For years, Insomnia was the heart of the UK gaming scene.
A place where LAN warriors, cosplayers, indie devs and caffeine-addled esports fans collided under one roof for a proper weekend of chaos. And now? It’s finally crawling out of the grave for Spring next year. Roll on Insomnia 2026.
The Fall of Insomnia
If you somehow missed the drama, Insomnia disappeared in 2024 after what can only be described as a financial faceplant. The organiser, Player1 Events, shut up shop and left a trail of unpaid staff, disgruntled exhibitors and about six to eight million quid in debt. It was a disaster. Like, bin-fire levels of mismanagement. The show went out not with a bang, but with the whimper of a closed support ticket and a Twitter feed gone silent. What was once the UK’s biggest and most beloved gaming festival just vanished.

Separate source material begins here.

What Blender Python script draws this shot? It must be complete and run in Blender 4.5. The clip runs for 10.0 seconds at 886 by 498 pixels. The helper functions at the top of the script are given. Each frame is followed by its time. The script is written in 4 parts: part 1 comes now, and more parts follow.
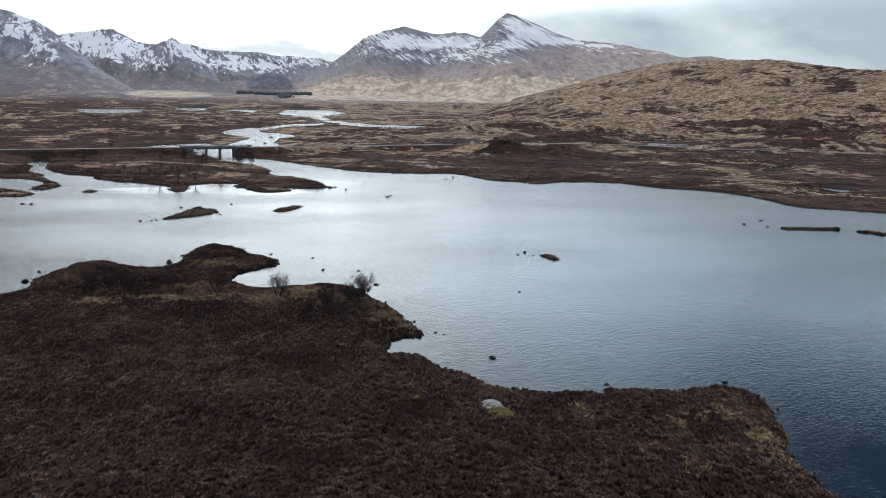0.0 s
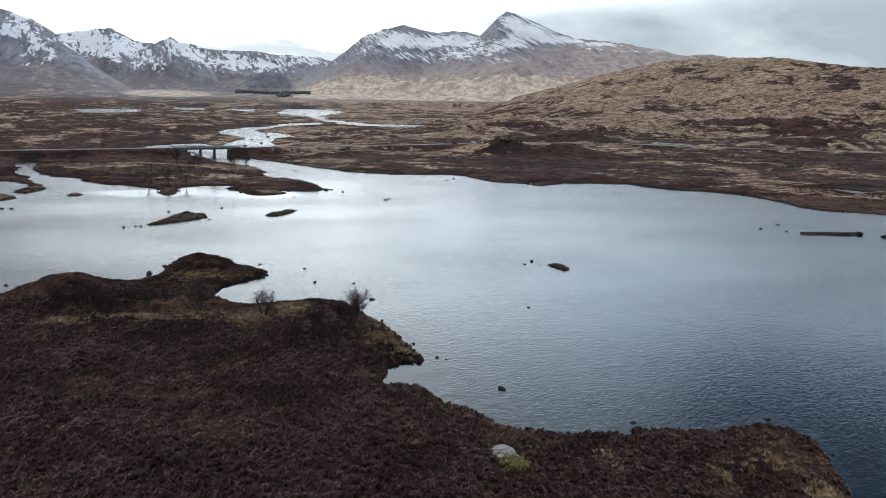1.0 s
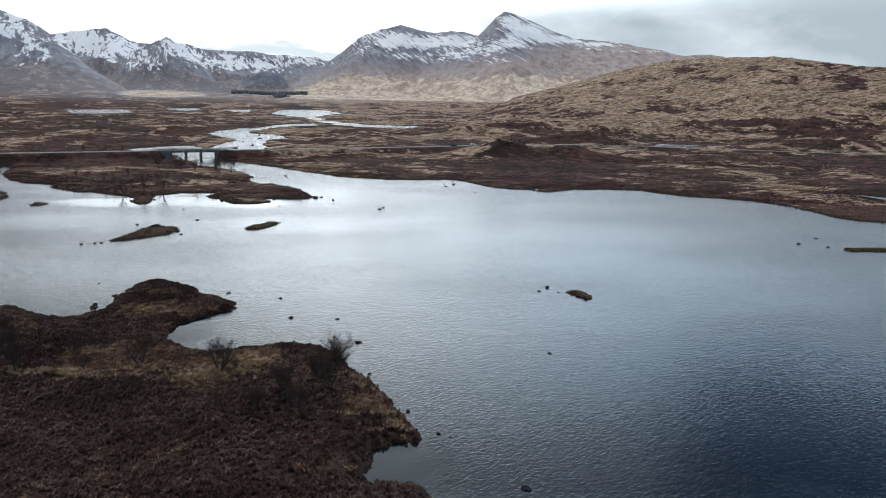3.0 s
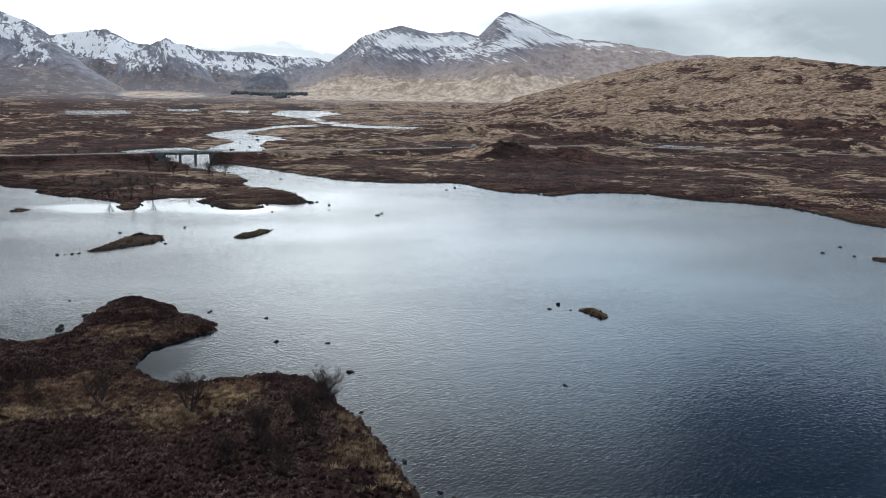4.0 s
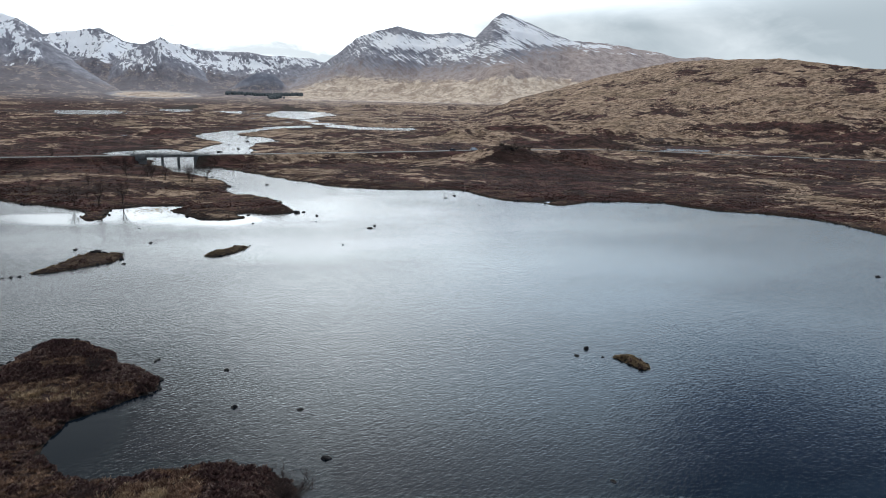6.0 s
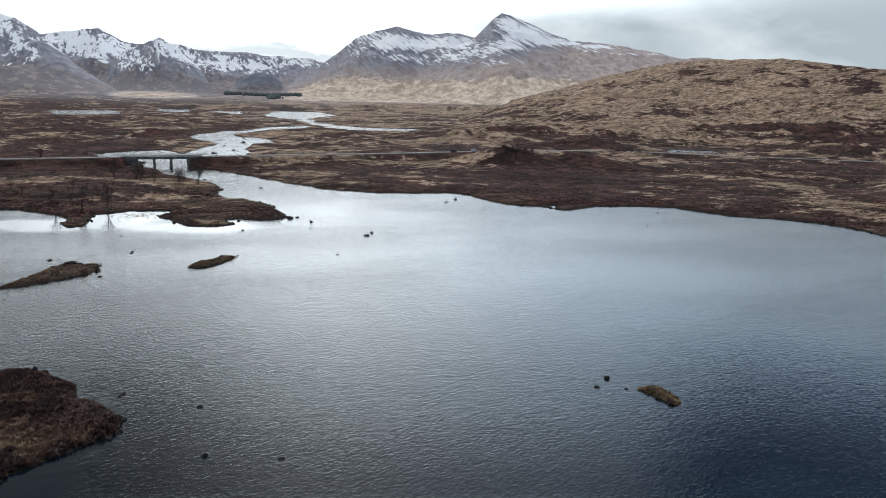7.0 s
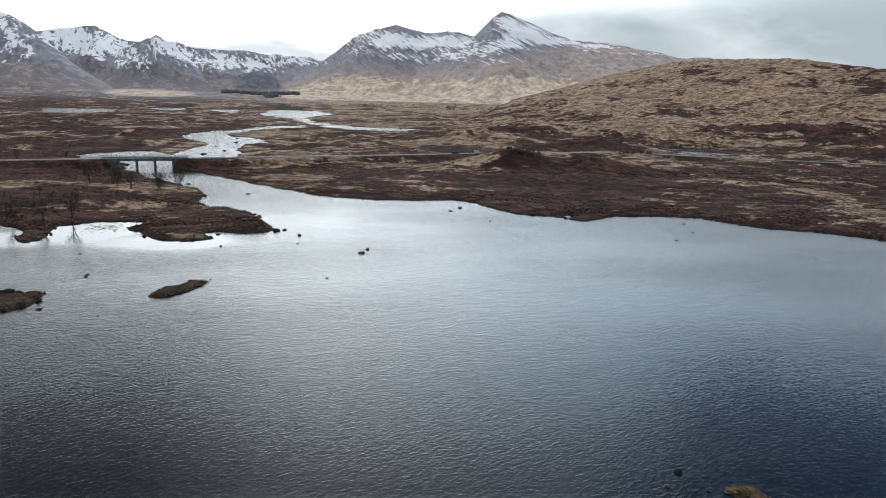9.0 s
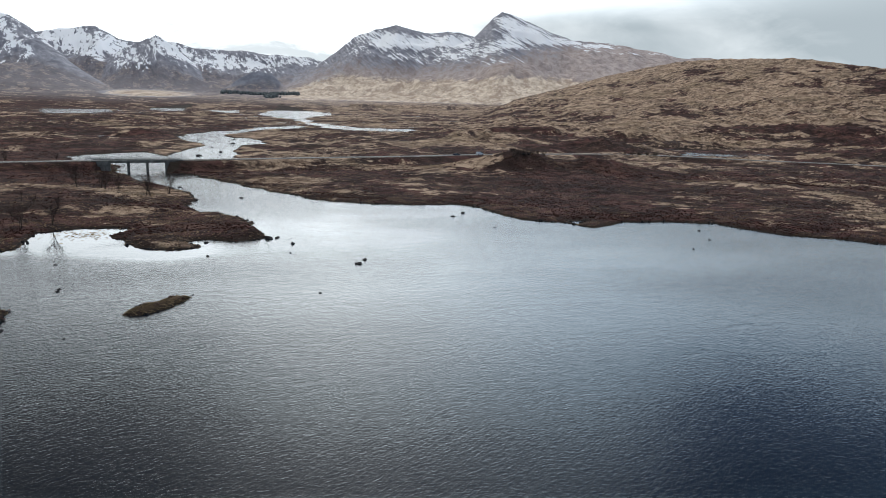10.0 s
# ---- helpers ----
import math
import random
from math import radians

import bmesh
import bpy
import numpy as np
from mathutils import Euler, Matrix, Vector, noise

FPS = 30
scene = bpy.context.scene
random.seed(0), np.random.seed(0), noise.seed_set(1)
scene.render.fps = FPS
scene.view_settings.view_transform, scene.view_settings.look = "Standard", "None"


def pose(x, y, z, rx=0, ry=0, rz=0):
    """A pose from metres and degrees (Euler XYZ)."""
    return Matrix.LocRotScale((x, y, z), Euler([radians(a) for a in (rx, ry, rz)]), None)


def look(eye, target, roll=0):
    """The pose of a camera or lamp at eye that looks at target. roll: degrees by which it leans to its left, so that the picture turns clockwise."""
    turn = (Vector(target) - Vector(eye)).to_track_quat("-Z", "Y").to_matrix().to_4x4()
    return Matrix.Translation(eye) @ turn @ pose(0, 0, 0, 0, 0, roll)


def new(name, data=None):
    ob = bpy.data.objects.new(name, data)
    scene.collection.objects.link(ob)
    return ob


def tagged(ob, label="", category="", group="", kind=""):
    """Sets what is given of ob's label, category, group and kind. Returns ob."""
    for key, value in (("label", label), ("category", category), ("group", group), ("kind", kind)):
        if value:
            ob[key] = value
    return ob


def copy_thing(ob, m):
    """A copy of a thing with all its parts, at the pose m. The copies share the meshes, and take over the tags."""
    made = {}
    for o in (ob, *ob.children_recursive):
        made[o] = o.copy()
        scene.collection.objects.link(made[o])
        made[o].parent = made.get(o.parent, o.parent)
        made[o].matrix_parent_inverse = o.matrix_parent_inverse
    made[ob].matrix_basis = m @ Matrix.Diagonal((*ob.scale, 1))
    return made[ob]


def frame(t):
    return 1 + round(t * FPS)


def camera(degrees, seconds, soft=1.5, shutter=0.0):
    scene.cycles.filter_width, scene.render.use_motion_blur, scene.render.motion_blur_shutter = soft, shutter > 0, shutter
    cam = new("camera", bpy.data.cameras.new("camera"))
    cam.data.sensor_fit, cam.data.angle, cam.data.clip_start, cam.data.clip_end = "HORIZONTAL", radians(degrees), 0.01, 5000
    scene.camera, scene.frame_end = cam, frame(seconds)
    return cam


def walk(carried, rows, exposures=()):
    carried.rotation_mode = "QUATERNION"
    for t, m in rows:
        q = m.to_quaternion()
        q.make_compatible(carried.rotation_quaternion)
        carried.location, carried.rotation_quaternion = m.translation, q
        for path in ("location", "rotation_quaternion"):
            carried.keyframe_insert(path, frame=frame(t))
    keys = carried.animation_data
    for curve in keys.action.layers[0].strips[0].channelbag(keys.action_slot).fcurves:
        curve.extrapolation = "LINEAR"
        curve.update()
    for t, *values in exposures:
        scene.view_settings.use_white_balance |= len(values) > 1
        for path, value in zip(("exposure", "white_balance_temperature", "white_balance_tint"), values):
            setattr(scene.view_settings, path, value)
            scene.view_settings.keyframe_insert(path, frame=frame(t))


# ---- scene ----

Freelancers were left out of pocket. Exhibitors were given no clarity. Gamers who’d grown up with the event were gutted. Insomnia had been around for decades, a rite of passage for UK gamers, and watching it collapse like that was brutal.
Why We’re Hyped
So why are we buzzing about its return? Simple: the community deserves it. This country needs a proper, grassroots gaming event that isn’t just about flashy sponsors and influencer clout. Insomnia, when done right, was about turning up with your mates, hauling your rig into a LAN hall, and gaming for 72 hours straight. It was about wandering the expo floor and discovering weird little indie gems, or watching some poor sod in cosplay nearly pass out from heatstroke. Good times.
It had heart. It had personality. And yeah, it had its flaws – the odd overpriced burger, dodgy Wi-Fi, and queues that could make you age in real-time – but it was ours. A proper gathering of the UK gaming tribe, whether you were into competitive shooters, retro consoles, or just vibing with your crew.
Who’s Pulling the Strings Now?
The resurrection effort is being led by Novacorp, owned by Paul Wedgwood (the guy behind Splash Damage) and from what we’re hearing, Craig Fletcher, one of the original minds behind Insomnia, is back in the mix too. That’s promising. It suggests there’s at least some institutional memory in the room.
But there’s still plenty we don’t know. Who’s actually running things day-to-day? Are they going to publicly acknowledge the financial mess that tanked the last event? Have they sorted out the debts and bad blood left behind in 2024, or are we just sweeping it under the rug and hoping no one asks questions?
What We Know So Far
Insomnia 2026 is scheduled to return in March at the NEC in Birmingham, the old stomping ground. The usual fanfare is expected: a full LAN hall for bring-your-own-computer madness, esports tournaments, expo floors, cosplay competitions, and late-night chaos. It’s all sounding very familiar, and that’s a good thing, if (and it’s a big if) they can deliver without cutting corners.
The big thing here is trust. The community’s been burned. People who worked for the event were left in limbo. Tickets were sold before the last cancellation. If this new team wants to bring the magic back, they’ll need to be upfront and transparent about what’s changed, who’s in charge, and why we should believe it’ll be different this time.
Our Take
Right now, we’re cautiously optimistic. This could be a triumphant return, a chance to fix what was broken and rebuild something even better. Or it could be a tone-deaf rehash that pretends 2024 never happened.
We’re hoping for the former. We’re ready to book the weekend, pack the kit, and drag our half-knackered gaming chairs into the NEC once again. But we want honesty. We want accountability. And we want the organisers to respect the scene that made Insomnia a legend in the first place.
So yeah, Insomnia’s coming back. Let’s just hope it’s the festival we remember. Not the mess it became. If they get this right, Punk PC will be there. Loud, proud, and probably sleep-deprived.
TL;DR
Insomnia Gaming Festival is officially returning in March 2026 at the NEC Birmingham. After a spectacular financial collapse in 2024 that left debts and bad blood everywhere, new ownership is stepping in to revive the event. We’re excited, but not blind. They’ve got work to do to earn back the community’s trust. Done right, it could be the glorious return of the UK’s best gaming weekender. Done wrong, it’ll be another footnote in a long list of corporate screw-ups. Fingers crossed. We’ll be watching.